Even passing by such scenes at night may be familiar, eliciting the same banal reaction in your mind as the all-too-familiar, a comfortable normality.

And then something happens. Perhaps a home receives a new roof, or a new car is in the driveway, a business changes its signage, or a tree has been felled. Suddenly the routine takes on a subtle change, and your mind re-remembers every part of the route, alert that perhaps there have been other changes you might have missed.

The photos accompanying this story are of sights the reader has no doubt seen uncounted times, in all seasons, in all weather, day and night.

But something happens in the overnight hours, that quiet time between, say, 2 a.m. and 5 a.m., when few are stirring, when a person can stand in the middle of Willis Avenue for 10 minutes and not encounter a passing vehicle, when the noise of a car door being shut can clearly be heard from three or four blocks away, when the shadows are not what they were at 10 p.m.

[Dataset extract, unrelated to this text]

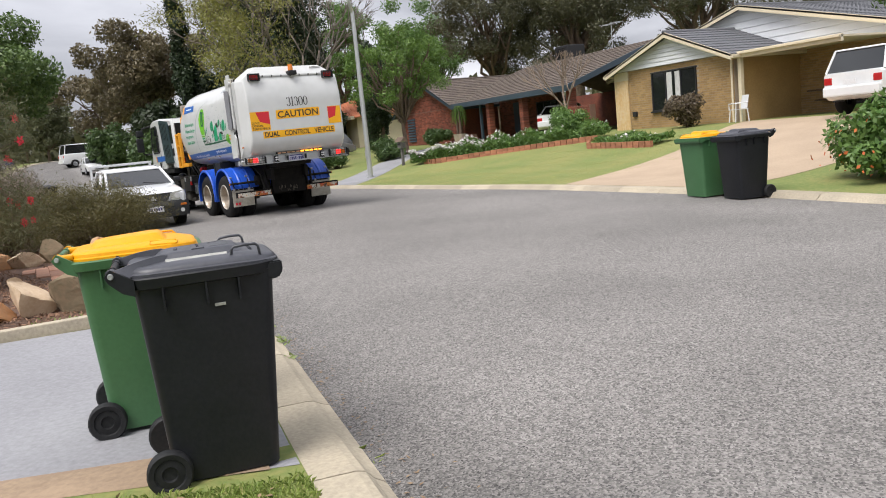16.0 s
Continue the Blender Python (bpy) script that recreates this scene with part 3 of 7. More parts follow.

During this time, the familiar, while remaining happily constant, can almost demand a second look, a longer moment of taking it all in. If these photos, being two-dimensional, do not elicit such a response, try sometime for yourself to see the “normal” in changed conditions — at a different time, from a different angle. See the certain in a different light and expect to be surprised.

Robert Redford had a great line in the 1973 classic, “The Sting,” a softly worded admission that inspired the taking, over the course of a few days, the photos shared here.

“It is 2 a.m., and I don’t know anyone.”